=== Information shown ===
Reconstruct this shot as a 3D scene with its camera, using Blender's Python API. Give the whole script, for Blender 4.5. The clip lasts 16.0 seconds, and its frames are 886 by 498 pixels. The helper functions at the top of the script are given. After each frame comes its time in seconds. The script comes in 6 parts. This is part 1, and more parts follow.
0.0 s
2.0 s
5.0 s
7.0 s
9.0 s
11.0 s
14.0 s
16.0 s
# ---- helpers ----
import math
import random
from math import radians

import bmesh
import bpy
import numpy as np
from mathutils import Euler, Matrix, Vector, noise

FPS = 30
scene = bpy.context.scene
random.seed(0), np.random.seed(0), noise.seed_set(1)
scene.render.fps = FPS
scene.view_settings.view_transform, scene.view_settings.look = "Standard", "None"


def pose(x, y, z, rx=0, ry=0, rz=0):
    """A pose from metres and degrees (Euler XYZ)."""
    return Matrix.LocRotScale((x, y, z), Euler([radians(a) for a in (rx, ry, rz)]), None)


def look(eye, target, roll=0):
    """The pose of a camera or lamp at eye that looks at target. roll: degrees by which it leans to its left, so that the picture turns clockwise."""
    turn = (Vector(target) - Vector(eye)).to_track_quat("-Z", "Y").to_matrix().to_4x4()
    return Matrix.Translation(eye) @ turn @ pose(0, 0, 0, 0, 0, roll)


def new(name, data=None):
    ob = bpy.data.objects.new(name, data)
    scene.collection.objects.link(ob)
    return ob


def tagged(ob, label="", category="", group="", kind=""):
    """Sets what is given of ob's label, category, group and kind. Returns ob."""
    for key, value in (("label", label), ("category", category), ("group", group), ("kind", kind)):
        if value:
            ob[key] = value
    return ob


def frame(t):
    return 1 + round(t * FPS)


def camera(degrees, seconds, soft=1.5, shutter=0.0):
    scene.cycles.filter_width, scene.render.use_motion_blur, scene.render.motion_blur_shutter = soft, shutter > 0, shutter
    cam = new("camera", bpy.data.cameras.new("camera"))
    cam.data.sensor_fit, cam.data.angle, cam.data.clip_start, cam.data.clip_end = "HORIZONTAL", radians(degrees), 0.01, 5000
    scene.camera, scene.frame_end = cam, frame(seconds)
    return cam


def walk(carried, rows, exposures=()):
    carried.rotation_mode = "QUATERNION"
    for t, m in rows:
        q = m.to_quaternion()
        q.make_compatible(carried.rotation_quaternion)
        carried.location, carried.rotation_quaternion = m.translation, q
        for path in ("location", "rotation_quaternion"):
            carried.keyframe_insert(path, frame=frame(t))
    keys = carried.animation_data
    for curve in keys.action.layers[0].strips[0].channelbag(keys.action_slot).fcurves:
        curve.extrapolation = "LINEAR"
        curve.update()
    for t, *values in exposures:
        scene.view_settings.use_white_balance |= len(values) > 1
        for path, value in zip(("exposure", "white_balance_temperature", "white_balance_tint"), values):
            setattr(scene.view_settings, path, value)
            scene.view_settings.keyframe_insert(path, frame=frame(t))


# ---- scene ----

=== Brief ===
In the listing above, find the line with "scene = bpy.context.scene" and the line with "pose from metres". Output those two lines and every line between them, exactly as written.

=== Task answer ===
scene = bpy.context.scene
random.seed(0), np.random.seed(0), noise.seed_set(1)
scene.render.fps = FPS
scene.view_settings.view_transform, scene.view_settings.look = "Standard", "None"


def pose(x, y, z, rx=0, ry=0, rz=0):
    """A pose from metres and degrees (Euler XYZ)."""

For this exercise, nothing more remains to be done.